Dataset excerpt ▸

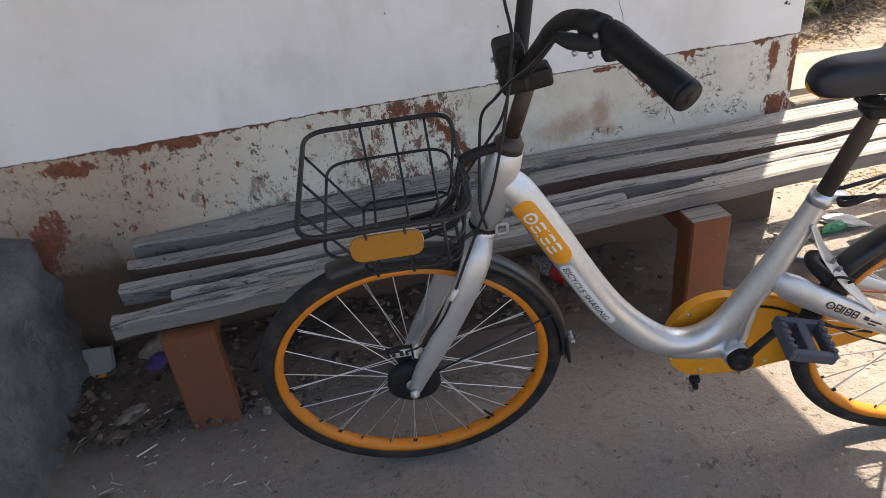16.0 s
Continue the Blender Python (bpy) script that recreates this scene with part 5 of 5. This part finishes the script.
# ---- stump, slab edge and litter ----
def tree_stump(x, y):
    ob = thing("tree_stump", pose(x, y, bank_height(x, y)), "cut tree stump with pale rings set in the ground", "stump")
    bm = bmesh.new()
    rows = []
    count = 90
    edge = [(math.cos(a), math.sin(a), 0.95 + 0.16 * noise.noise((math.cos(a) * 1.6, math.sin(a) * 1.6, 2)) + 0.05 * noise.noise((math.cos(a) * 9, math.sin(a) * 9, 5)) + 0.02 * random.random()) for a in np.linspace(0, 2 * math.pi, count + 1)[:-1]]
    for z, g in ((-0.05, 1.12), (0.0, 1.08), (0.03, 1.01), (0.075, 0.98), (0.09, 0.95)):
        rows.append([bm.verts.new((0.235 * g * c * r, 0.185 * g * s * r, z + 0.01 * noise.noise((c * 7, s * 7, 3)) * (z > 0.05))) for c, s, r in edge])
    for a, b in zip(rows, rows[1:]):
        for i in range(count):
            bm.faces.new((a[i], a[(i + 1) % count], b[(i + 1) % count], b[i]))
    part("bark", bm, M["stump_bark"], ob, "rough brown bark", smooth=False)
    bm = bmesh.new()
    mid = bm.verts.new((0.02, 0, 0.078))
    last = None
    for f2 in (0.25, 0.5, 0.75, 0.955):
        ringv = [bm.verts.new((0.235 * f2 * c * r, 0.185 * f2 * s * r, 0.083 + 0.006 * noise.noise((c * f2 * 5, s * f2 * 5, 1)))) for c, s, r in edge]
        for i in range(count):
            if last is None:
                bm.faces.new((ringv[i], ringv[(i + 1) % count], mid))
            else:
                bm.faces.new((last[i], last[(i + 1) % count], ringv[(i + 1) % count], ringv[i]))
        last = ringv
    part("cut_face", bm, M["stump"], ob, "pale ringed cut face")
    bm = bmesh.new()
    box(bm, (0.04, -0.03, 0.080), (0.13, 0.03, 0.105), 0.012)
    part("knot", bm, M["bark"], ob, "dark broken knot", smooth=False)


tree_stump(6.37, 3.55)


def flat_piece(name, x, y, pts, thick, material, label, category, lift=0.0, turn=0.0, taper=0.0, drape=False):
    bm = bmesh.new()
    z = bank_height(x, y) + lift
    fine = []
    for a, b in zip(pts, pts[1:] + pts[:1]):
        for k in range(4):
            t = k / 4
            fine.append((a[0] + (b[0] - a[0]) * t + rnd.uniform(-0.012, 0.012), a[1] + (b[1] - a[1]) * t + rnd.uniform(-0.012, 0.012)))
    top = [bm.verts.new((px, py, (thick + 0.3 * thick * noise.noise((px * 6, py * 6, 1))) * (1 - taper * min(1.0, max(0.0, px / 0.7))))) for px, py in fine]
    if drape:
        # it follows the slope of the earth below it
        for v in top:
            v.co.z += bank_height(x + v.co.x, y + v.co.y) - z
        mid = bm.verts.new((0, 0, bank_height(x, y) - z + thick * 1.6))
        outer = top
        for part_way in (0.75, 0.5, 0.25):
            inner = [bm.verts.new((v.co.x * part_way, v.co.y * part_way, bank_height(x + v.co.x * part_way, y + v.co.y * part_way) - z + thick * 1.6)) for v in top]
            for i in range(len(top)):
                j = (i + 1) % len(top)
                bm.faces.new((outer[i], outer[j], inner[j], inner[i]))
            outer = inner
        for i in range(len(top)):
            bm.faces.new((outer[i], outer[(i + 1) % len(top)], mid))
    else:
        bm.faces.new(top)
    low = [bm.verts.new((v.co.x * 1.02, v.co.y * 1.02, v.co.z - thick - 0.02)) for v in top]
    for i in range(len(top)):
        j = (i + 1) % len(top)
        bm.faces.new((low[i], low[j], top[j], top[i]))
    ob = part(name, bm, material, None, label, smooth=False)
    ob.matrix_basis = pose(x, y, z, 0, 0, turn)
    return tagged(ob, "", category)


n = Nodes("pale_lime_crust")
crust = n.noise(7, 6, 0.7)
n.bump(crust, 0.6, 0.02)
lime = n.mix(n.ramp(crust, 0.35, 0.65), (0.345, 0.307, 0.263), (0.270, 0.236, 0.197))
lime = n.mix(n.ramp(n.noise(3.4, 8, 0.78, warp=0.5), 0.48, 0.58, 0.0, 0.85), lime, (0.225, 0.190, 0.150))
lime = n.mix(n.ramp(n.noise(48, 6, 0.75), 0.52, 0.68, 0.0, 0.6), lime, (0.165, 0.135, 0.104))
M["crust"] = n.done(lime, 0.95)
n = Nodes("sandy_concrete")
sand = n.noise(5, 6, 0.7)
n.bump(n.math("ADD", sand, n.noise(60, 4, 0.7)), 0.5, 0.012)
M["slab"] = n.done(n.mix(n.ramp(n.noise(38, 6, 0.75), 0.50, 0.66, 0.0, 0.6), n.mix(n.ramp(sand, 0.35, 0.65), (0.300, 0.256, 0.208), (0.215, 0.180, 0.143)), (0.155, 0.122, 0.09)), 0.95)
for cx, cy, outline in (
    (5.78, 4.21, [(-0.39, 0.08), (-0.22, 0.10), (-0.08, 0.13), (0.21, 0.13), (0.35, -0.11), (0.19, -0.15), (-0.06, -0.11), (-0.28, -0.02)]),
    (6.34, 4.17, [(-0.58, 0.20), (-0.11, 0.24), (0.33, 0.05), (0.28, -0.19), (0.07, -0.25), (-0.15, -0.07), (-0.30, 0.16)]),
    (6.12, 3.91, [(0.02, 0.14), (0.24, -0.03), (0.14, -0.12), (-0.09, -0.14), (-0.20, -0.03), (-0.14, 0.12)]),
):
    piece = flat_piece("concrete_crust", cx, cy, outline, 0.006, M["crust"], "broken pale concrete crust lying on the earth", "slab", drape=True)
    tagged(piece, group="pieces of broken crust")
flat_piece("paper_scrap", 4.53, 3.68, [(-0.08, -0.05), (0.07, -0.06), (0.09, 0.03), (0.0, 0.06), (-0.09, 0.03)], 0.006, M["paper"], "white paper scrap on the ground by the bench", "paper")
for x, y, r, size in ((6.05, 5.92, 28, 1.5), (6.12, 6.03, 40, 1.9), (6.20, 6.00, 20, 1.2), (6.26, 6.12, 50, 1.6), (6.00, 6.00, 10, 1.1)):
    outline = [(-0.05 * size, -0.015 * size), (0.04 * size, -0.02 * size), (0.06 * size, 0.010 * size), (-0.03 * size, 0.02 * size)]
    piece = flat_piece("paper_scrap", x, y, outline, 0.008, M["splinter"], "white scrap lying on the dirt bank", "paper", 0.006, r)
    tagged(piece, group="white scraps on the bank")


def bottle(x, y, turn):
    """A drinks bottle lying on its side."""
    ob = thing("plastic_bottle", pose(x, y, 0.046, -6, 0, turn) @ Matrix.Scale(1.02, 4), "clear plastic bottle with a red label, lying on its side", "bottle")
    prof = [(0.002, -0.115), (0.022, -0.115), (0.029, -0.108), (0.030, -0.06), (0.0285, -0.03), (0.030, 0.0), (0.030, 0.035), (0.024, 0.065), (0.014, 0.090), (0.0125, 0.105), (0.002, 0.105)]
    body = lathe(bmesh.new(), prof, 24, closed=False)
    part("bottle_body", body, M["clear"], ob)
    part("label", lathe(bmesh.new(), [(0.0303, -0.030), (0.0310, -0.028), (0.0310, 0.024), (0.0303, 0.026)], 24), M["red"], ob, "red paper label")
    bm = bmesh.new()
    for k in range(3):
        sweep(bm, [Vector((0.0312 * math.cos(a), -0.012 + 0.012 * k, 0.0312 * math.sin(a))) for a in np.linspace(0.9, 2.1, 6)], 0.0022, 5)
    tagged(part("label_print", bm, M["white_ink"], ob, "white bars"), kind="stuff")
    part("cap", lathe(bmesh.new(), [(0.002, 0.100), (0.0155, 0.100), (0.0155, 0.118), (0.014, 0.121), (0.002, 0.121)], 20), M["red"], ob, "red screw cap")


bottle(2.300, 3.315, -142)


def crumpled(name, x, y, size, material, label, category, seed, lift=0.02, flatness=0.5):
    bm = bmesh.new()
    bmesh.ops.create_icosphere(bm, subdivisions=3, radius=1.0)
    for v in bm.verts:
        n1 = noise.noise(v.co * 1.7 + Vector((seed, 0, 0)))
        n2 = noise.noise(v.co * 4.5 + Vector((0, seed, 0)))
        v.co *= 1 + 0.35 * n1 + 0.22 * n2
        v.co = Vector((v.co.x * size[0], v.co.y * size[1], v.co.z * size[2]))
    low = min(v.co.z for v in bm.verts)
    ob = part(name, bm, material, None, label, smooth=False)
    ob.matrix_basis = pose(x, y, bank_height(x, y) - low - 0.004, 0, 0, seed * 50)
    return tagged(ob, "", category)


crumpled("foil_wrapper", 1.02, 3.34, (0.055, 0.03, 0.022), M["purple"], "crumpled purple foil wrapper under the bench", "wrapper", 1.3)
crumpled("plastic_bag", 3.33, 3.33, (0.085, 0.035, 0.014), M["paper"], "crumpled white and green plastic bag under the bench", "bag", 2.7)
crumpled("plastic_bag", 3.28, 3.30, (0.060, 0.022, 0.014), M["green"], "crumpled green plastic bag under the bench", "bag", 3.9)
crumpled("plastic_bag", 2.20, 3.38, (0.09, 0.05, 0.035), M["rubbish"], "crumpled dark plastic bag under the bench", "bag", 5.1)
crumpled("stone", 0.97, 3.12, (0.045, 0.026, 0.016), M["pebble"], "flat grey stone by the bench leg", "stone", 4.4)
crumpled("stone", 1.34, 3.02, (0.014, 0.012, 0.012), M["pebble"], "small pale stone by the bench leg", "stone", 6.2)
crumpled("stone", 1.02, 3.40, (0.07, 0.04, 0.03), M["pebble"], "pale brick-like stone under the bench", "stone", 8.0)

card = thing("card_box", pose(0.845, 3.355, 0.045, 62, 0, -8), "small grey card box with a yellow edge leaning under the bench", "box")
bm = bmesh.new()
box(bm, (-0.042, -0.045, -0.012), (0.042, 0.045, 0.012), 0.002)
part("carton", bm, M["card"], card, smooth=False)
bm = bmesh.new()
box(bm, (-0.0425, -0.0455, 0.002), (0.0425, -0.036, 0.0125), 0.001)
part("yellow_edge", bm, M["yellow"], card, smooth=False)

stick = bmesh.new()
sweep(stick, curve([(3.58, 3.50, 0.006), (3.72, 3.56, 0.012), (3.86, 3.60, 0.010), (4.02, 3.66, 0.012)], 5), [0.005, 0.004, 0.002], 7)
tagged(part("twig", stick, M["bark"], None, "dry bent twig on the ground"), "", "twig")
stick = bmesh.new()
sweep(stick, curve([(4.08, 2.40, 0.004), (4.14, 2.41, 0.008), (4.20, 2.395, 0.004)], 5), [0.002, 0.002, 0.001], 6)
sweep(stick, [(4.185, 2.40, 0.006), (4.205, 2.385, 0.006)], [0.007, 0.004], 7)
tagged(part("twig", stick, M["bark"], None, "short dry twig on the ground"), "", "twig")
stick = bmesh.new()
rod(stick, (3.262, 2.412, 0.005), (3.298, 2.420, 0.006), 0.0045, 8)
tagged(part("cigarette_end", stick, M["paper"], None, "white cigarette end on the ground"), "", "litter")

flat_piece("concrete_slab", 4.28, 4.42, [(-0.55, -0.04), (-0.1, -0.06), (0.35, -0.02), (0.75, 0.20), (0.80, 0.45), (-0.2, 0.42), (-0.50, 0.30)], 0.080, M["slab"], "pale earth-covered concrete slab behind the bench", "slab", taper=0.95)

Problem details ▸
Please quote the lines of the material, beginning with the first and ending with the one that contains "tree_stump(6.37, 3.55)", exactly as written and without any pictures.

Answer to the task ▸
16.0 s
Continue the Blender Python (bpy) script that recreates this scene with part 5 of 5. This part finishes the script.
# ---- stump, slab edge and litter ----
def tree_stump(x, y):
    ob = thing("tree_stump", pose(x, y, bank_height(x, y)), "cut tree stump with pale rings set in the ground", "stump")
    bm = bmesh.new()
    rows = []
    count = 90
    edge = [(math.cos(a), math.sin(a), 0.95 + 0.16 * noise.noise((math.cos(a) * 1.6, math.sin(a) * 1.6, 2)) + 0.05 * noise.noise((math.cos(a) * 9, math.sin(a) * 9, 5)) + 0.02 * random.random()) for a in np.linspace(0, 2 * math.pi, count + 1)[:-1]]
    for z, g in ((-0.05, 1.12), (0.0, 1.08), (0.03, 1.01), (0.075, 0.98), (0.09, 0.95)):
        rows.append([bm.verts.new((0.235 * g * c * r, 0.185 * g * s * r, z + 0.01 * noise.noise((c * 7, s * 7, 3)) * (z > 0.05))) for c, s, r in edge])
    for a, b in zip(rows, rows[1:]):
        for i in range(count):
            bm.faces.new((a[i], a[(i + 1) % count], b[(i + 1) % count], b[i]))
    part("bark", bm, M["stump_bark"], ob, "rough brown bark", smooth=False)
    bm = bmesh.new()
    mid = bm.verts.new((0.02, 0, 0.078))
    last = None
    for f2 in (0.25, 0.5, 0.75, 0.955):
        ringv = [bm.verts.new((0.235 * f2 * c * r, 0.185 * f2 * s * r, 0.083 + 0.006 * noise.noise((c * f2 * 5, s * f2 * 5, 1)))) for c, s, r in edge]
        for i in range(count):
            if last is None:
                bm.faces.new((ringv[i], ringv[(i + 1) % count], mid))
            else:
                bm.faces.new((last[i], last[(i + 1) % count], ringv[(i + 1) % count], ringv[i]))
        last = ringv
    part("cut_face", bm, M["stump"], ob, "pale ringed cut face")
    bm = bmesh.new()
    box(bm, (0.04, -0.03, 0.080), (0.13, 0.03, 0.105), 0.012)
    part("knot", bm, M["bark"], ob, "dark broken knot", smooth=False)


tree_stump(6.37, 3.55)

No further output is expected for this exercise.